Data segment →
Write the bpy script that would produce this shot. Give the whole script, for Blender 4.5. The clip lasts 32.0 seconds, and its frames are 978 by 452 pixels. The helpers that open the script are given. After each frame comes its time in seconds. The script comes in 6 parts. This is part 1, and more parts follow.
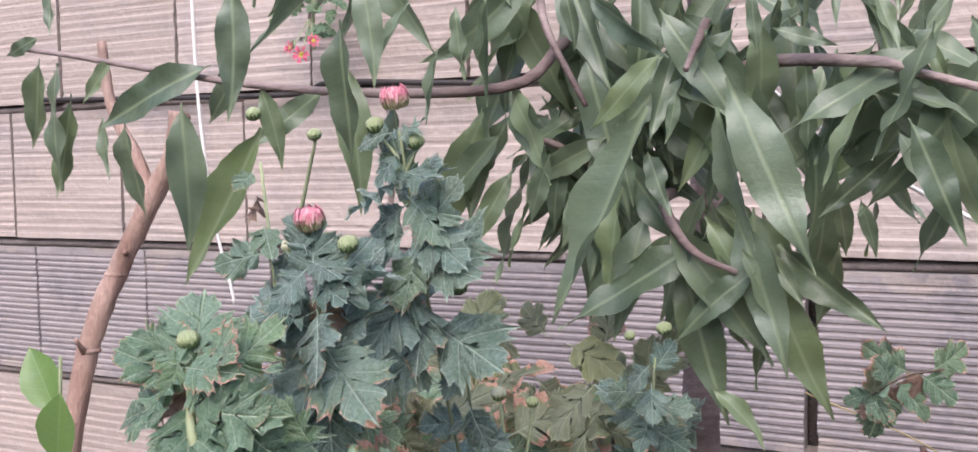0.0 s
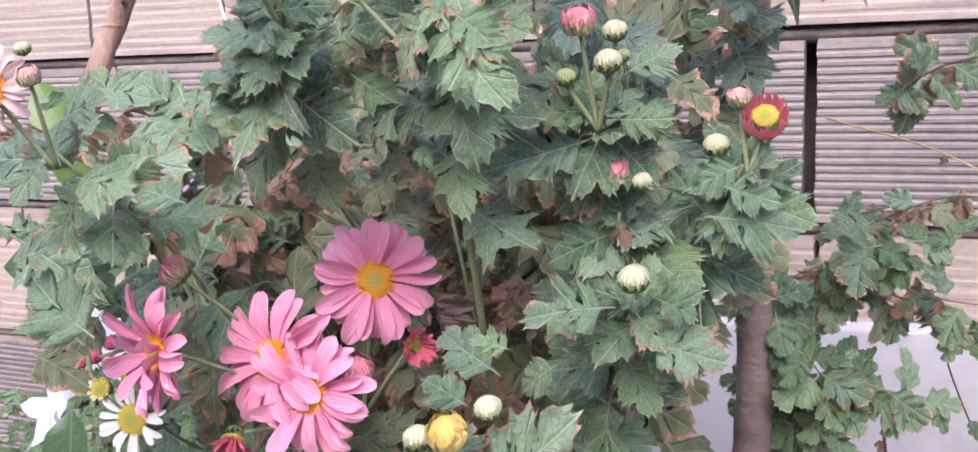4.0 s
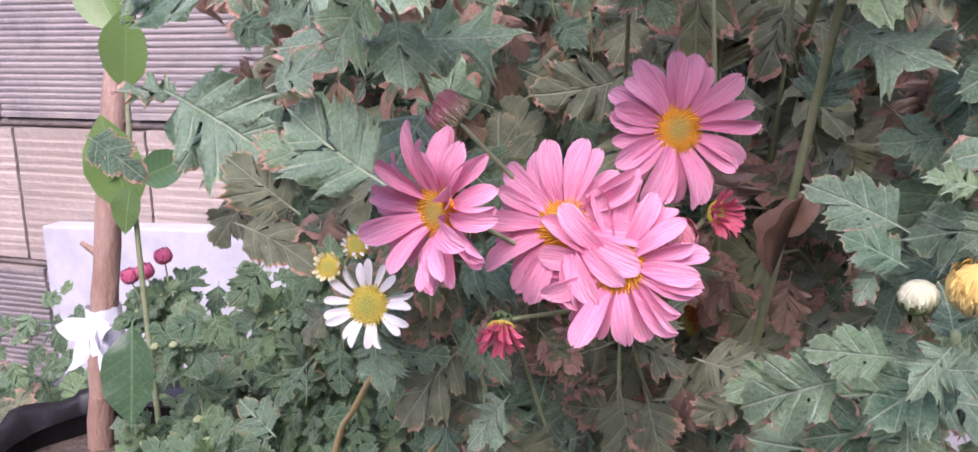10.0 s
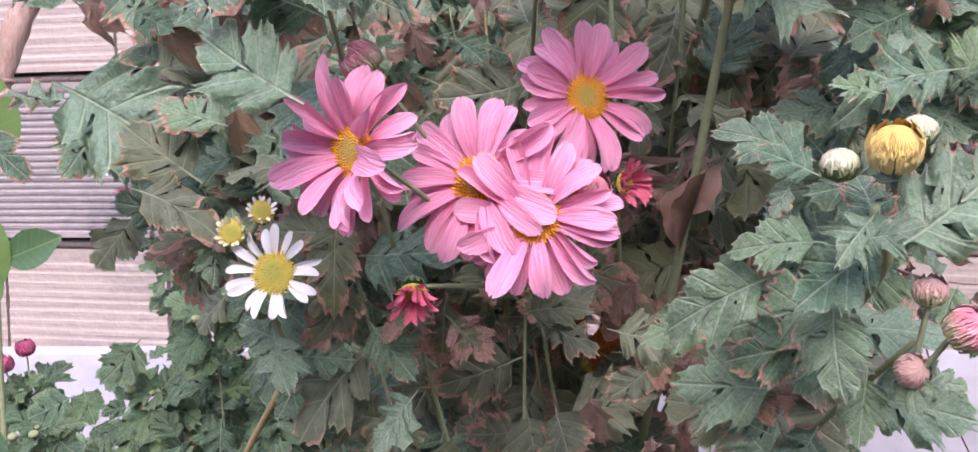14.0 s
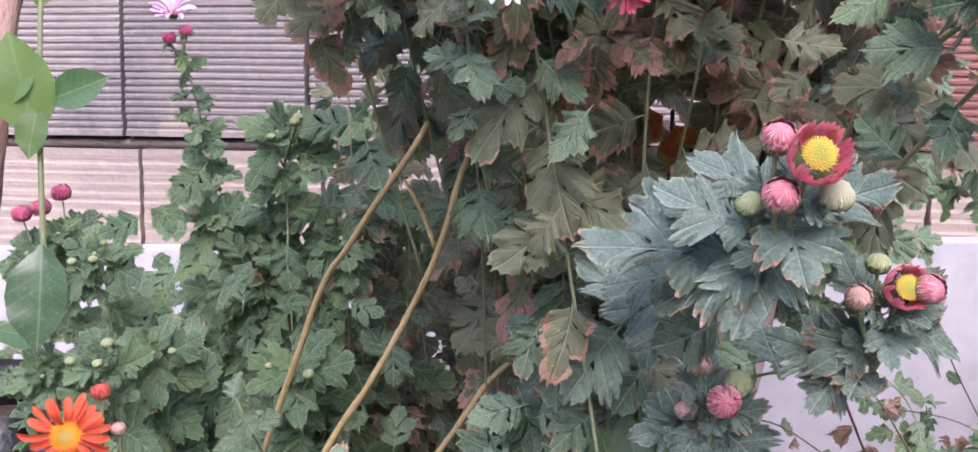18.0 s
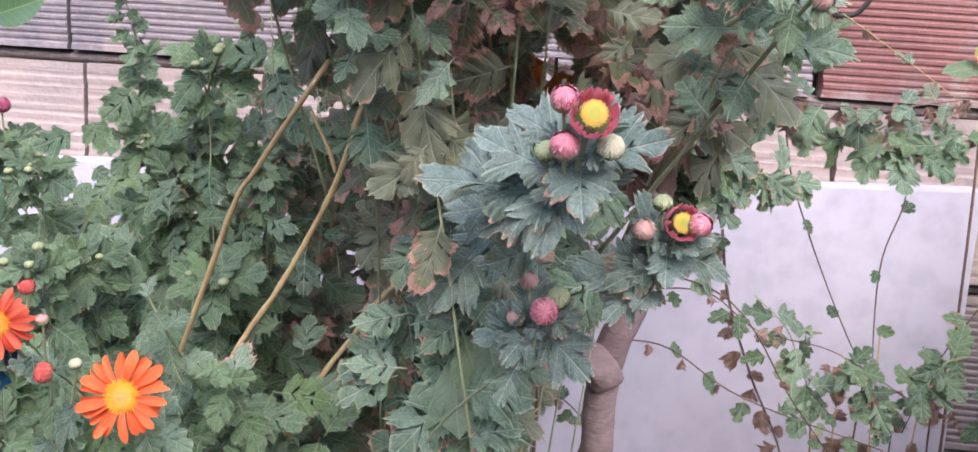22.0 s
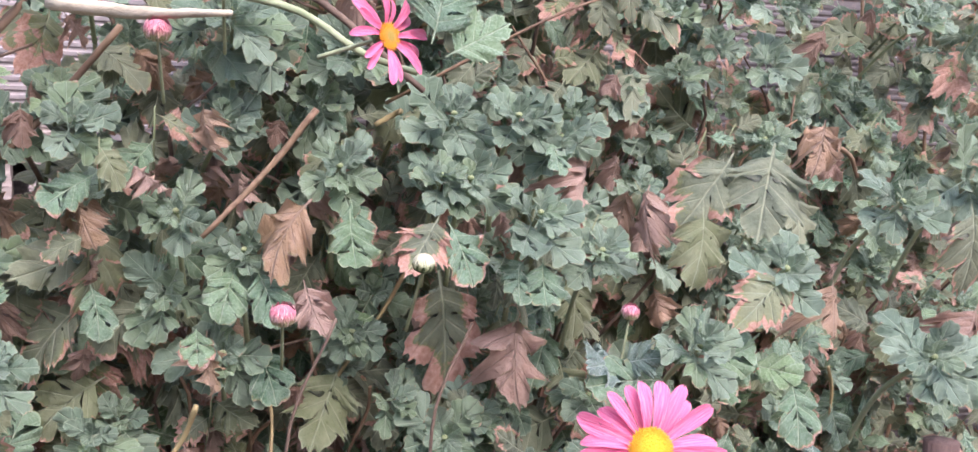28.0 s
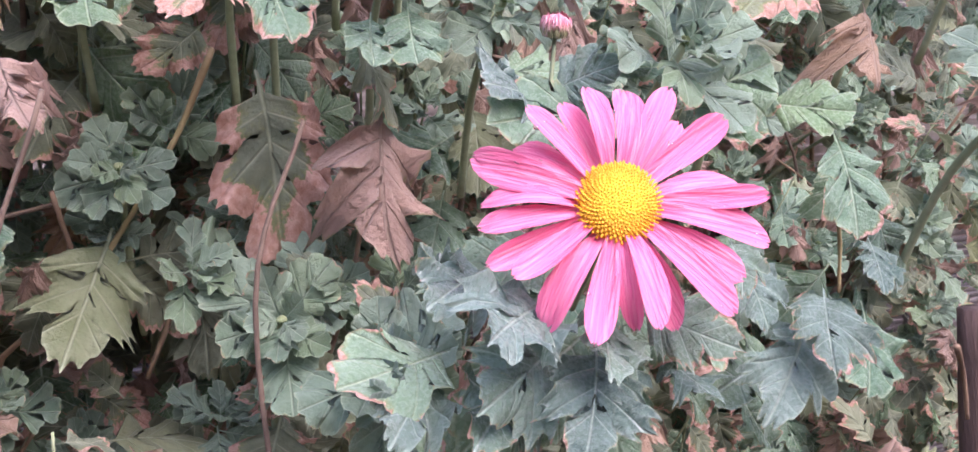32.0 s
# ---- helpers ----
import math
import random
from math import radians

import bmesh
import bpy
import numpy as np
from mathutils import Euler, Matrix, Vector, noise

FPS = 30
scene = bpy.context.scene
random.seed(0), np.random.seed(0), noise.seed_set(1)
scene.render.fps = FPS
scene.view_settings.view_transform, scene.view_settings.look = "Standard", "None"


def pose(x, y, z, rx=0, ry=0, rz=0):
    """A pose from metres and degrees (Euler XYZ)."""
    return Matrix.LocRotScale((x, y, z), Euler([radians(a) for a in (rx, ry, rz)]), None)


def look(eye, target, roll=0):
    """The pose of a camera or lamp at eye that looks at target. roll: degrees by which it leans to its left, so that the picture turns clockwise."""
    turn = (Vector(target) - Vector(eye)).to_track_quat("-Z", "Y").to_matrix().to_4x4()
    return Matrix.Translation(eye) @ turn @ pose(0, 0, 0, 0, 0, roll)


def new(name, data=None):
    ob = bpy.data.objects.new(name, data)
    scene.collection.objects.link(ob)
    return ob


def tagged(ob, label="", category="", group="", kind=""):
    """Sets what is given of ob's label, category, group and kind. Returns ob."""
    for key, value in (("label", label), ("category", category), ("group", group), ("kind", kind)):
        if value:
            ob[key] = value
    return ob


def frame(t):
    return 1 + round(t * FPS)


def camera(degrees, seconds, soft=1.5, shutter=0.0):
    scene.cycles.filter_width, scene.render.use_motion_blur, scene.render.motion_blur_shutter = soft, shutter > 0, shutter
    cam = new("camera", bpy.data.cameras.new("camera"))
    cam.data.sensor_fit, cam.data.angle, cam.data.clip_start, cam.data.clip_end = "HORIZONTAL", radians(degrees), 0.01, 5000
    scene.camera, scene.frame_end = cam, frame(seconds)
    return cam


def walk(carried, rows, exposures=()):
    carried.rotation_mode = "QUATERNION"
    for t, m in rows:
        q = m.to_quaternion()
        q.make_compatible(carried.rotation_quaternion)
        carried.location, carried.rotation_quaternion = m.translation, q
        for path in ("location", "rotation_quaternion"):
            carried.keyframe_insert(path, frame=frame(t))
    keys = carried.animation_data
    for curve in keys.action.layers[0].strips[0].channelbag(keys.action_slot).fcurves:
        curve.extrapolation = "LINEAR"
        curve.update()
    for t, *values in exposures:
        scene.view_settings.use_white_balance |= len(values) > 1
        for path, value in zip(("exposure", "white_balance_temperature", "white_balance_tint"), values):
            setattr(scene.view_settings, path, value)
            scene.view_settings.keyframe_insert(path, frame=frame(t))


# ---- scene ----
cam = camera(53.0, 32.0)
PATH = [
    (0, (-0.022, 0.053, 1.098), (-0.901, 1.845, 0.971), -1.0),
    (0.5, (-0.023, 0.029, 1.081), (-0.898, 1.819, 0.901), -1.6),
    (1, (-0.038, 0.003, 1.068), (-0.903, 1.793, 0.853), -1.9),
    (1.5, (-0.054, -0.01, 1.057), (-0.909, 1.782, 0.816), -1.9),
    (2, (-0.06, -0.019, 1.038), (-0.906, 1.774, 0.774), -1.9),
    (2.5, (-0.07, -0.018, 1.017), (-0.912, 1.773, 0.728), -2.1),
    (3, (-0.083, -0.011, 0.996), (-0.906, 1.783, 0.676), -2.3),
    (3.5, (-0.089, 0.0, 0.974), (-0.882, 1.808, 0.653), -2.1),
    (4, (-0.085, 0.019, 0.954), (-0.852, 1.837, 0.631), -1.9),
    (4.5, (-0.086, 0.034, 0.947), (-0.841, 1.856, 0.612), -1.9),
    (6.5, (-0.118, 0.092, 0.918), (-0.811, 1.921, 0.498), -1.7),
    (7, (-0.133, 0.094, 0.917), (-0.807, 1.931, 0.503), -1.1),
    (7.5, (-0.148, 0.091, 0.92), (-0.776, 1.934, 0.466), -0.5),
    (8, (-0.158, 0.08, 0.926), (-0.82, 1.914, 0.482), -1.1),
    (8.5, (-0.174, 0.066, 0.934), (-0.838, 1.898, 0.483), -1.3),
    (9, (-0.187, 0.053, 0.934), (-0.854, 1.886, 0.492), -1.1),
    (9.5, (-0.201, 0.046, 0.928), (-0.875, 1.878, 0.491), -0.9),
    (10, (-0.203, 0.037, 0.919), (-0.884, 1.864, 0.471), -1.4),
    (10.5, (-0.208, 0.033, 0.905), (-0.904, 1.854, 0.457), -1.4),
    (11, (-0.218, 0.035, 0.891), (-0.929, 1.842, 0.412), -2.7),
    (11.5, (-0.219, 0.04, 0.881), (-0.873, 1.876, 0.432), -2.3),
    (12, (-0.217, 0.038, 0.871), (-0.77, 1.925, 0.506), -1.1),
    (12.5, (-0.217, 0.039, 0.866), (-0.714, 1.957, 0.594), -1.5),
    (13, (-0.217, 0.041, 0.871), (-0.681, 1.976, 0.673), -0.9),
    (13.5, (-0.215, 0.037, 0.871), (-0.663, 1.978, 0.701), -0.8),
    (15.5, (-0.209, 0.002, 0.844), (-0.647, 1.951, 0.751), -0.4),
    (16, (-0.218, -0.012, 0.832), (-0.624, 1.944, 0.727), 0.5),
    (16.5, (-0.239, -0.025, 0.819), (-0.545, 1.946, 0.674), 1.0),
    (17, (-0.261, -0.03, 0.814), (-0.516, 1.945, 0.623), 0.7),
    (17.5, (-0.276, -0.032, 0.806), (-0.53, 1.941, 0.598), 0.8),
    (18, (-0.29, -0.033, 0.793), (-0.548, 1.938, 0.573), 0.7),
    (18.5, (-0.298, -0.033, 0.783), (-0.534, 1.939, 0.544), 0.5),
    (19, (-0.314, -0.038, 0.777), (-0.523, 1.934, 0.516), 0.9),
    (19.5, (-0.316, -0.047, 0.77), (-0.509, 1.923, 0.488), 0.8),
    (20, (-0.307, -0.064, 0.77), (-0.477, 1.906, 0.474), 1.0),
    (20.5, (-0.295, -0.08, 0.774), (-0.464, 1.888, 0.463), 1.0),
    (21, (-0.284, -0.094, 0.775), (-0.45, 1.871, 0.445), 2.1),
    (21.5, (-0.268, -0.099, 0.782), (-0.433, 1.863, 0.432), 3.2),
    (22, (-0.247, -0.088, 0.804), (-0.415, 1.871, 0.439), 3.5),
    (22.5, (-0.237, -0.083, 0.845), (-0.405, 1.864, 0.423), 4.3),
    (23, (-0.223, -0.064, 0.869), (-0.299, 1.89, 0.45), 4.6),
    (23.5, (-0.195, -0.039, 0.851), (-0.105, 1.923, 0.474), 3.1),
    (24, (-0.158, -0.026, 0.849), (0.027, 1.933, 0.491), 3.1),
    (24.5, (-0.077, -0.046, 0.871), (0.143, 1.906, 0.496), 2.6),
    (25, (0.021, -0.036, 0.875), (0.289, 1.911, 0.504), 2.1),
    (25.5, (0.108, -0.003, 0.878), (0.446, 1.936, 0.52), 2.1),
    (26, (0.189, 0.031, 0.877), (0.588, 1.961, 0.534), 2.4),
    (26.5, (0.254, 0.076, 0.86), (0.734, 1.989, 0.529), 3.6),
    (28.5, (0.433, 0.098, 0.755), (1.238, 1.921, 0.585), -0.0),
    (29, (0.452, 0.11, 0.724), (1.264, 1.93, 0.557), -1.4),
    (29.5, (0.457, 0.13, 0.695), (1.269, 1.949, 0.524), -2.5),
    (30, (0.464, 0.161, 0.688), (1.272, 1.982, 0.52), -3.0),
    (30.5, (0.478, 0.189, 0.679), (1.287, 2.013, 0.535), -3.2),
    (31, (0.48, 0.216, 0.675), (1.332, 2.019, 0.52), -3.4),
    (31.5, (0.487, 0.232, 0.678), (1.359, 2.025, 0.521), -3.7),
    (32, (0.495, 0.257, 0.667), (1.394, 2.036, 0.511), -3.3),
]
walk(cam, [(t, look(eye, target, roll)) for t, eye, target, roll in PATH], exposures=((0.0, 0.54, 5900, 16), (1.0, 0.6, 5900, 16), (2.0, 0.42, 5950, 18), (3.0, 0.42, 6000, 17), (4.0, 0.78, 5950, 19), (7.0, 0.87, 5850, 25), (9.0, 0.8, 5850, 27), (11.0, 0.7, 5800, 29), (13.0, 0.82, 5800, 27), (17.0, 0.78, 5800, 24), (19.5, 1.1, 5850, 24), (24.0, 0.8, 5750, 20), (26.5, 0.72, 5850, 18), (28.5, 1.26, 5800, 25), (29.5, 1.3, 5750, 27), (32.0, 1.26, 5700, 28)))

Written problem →
Write out again exactly the lines from the start of the data above through the line containing "import random", inclusive, excluding any pictures.

Complete response →
Write the bpy script that would produce this shot. Give the whole script, for Blender 4.5. The clip lasts 32.0 seconds, and its frames are 978 by 452 pixels. The helpers that open the script are given. After each frame comes its time in seconds. The script comes in 6 parts. This is part 1, and more parts follow.
0.0 s
4.0 s
10.0 s
14.0 s
18.0 s
22.0 s
28.0 s
32.0 s
# ---- helpers ----
import math
import random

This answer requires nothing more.